Dice Juan José Millás: “Todo ser humano tiene un libro que le está destinado. Si hay la suerte de que ese libro y esa persona se encuentren, se ha ganado un lector”.

Es una lástima que haya más libros que lectores, habiendo tanta buena literatura. Por esa misma razón,  fabuloso que existan iniciativas como la Revista Cucú; sin afán de lucro forma lectores desde que empiezan a hacer travesuras. Está dirigida a ciudadanos entre 2 y 8 años de edad, y también a los papás.

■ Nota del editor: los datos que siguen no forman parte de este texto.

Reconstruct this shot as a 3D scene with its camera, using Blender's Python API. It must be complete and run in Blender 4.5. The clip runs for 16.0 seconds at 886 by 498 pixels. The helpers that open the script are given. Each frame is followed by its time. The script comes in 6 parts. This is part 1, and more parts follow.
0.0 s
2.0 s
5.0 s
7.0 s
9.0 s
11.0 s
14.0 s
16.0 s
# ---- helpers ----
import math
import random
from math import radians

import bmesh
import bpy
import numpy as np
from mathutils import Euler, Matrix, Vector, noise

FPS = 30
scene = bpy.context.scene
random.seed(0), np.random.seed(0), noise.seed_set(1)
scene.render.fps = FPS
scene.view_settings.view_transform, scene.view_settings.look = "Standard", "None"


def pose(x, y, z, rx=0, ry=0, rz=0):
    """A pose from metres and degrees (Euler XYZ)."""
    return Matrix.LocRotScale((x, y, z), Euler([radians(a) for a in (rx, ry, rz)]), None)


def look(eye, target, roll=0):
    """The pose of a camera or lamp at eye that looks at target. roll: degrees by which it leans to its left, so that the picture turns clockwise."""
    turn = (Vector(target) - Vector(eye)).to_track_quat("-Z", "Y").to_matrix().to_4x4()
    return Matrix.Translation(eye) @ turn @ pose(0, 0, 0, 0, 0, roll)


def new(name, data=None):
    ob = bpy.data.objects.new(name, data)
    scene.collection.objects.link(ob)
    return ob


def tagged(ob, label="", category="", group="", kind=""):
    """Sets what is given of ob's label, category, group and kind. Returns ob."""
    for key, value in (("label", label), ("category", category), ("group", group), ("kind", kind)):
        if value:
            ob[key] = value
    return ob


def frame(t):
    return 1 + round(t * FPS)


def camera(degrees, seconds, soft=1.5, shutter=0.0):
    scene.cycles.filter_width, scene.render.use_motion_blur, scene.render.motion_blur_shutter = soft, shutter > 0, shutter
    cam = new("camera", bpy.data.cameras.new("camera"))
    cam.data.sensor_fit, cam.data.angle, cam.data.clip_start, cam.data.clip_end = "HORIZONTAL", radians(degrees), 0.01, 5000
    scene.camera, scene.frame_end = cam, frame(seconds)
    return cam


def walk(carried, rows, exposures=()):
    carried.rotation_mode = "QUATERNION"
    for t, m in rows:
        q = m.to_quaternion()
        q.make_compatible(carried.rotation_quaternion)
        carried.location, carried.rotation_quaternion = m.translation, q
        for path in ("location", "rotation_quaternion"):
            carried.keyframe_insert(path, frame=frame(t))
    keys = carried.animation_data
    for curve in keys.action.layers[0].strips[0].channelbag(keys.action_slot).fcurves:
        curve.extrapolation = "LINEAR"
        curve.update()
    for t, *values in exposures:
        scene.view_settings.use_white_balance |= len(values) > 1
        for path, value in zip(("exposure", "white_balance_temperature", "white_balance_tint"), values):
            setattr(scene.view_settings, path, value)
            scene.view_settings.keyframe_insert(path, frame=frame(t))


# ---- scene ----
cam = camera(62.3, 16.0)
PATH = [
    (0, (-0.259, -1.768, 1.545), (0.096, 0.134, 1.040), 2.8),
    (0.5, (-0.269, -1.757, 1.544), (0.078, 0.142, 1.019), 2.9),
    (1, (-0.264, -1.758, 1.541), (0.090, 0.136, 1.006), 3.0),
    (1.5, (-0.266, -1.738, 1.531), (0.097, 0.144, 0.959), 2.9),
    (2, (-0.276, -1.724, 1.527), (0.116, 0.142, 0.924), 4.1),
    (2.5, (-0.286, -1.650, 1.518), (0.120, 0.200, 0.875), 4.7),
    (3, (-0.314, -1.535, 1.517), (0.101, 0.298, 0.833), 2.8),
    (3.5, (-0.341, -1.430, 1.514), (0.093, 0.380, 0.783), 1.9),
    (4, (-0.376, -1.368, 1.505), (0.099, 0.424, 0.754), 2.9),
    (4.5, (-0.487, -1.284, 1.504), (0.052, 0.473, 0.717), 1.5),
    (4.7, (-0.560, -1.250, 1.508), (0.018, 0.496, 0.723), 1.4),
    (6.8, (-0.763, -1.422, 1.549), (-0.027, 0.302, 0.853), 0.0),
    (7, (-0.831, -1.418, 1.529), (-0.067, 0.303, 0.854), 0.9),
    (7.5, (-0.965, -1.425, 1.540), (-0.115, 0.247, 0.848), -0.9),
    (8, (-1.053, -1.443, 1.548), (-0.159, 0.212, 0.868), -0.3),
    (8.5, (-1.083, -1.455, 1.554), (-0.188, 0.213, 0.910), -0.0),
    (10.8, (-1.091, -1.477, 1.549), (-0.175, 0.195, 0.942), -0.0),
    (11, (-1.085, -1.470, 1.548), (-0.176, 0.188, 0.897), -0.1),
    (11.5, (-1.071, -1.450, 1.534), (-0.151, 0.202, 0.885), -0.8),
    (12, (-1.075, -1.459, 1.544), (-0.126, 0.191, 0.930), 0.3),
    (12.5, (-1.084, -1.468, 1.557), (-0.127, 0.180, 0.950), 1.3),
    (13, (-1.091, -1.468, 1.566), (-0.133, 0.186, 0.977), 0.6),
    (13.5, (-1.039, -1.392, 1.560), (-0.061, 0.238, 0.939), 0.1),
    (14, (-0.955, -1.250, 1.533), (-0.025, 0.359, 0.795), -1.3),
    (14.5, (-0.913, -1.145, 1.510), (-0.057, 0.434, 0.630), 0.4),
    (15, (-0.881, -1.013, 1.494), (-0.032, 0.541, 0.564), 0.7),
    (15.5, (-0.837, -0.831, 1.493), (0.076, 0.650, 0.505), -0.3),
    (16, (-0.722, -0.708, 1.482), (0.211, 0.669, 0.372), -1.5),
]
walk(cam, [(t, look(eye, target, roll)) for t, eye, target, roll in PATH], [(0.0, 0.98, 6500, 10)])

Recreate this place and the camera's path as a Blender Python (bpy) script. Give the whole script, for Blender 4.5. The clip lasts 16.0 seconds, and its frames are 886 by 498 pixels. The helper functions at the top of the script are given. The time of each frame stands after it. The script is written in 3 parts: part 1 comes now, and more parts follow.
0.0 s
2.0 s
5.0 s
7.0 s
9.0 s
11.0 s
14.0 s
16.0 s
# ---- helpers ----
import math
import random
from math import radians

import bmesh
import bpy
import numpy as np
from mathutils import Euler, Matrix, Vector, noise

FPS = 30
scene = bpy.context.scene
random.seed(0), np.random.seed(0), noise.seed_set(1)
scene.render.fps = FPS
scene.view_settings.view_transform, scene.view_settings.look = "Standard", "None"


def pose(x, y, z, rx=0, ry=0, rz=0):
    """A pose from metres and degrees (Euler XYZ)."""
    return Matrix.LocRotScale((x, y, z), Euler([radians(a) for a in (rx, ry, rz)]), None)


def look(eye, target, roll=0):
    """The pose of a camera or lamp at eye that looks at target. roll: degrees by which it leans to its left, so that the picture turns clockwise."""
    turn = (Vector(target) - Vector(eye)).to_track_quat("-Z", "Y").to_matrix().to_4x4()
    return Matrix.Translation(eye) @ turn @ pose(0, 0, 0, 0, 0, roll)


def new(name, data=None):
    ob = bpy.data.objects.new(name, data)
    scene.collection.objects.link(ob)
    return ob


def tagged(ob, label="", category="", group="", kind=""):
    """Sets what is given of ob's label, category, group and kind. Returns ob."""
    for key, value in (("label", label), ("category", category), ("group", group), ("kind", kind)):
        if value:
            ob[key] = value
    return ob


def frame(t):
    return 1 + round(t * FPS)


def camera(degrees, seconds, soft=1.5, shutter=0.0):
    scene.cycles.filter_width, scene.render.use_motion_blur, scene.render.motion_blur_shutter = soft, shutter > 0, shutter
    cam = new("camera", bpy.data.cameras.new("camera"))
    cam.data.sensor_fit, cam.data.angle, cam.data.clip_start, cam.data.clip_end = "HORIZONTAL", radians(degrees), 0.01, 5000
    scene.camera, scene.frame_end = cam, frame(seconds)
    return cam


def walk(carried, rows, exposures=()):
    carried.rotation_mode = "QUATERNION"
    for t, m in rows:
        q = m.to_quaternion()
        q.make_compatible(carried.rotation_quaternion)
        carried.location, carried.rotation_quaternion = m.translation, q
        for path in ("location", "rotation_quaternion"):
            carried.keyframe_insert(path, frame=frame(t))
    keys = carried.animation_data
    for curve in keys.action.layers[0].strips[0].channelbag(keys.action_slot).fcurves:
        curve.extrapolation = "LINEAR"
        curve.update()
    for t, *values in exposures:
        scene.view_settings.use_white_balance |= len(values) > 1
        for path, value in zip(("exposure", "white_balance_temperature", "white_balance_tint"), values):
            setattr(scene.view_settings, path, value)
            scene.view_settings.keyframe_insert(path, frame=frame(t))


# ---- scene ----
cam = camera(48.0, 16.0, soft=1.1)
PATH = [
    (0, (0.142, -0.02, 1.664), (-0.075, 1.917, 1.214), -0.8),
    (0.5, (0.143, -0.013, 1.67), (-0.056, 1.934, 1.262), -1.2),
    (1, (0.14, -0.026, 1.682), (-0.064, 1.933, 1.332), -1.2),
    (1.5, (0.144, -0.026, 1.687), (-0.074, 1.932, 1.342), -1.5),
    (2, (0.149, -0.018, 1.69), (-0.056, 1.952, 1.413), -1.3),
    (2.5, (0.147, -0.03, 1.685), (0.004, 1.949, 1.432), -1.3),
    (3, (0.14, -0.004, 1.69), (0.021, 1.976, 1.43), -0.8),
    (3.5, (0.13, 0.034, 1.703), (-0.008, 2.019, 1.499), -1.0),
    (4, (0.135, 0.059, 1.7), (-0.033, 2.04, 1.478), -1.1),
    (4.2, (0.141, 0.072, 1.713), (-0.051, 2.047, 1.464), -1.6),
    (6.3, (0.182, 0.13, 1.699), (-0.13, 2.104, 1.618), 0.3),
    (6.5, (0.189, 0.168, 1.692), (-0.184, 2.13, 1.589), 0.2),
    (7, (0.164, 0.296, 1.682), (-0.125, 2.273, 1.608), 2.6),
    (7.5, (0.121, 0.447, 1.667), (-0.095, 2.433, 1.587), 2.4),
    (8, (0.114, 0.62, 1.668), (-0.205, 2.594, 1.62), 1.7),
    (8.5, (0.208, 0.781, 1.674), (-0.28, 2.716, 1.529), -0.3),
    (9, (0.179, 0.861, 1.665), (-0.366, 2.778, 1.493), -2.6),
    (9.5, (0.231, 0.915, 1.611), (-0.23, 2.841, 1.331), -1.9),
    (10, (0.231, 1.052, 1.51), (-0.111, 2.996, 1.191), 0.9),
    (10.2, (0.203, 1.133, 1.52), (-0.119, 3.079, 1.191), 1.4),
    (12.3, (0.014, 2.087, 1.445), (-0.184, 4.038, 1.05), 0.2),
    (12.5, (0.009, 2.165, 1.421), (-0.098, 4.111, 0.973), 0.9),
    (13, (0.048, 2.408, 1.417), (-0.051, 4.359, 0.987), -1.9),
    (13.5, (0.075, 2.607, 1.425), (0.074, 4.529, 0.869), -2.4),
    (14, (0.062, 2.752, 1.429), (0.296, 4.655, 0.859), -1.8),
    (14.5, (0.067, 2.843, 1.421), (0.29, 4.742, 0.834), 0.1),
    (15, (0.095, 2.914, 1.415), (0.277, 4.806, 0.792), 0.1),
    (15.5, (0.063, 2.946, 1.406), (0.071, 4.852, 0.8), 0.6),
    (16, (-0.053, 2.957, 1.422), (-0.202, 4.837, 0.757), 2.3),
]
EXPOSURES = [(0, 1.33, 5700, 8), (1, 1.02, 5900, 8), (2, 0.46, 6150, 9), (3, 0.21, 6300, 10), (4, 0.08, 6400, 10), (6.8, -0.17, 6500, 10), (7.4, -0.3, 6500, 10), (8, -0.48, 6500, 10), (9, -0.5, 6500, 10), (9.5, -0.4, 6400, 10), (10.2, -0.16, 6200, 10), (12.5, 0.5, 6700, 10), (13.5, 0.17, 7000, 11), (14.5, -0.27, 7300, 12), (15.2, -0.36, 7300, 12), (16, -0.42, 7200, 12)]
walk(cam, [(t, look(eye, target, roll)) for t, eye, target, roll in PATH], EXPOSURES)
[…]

—Me pasa con los libros lo que a ciertas personas con las telenovelas: siento la necesidad de leer más de uno al mismo tiempo. Digamos que el buen lector es un promiscuo feliz metiendo en la cama a varios autores y autoras favoritos. ¿Podría llamarse “promiscuidad libresca”? 

Tengo una fórmula simple para cogerle gustico a la literatura. Hice las cuentas: “Cien años de soledad” tiene 20 capítulos. Eso significa que si lee un capítulo diario, en veinte días habrá leído toda la novela. Si aplica la fórmula con otras obras, (¡leamos a los autores colombianos, por favor!) podría leer 12 libros al año. A Gabo le tomó 18 meses escribirla, sentado seis horas diarias frente a una máquina de escribir. ¿No les parece que leerlo donde les dé ganas es una forma de gratitud póstuma con Gabriel García Márquez?

—¡Ay! Si los libros pudieran llorar… ¡adivinen por qué llorarían!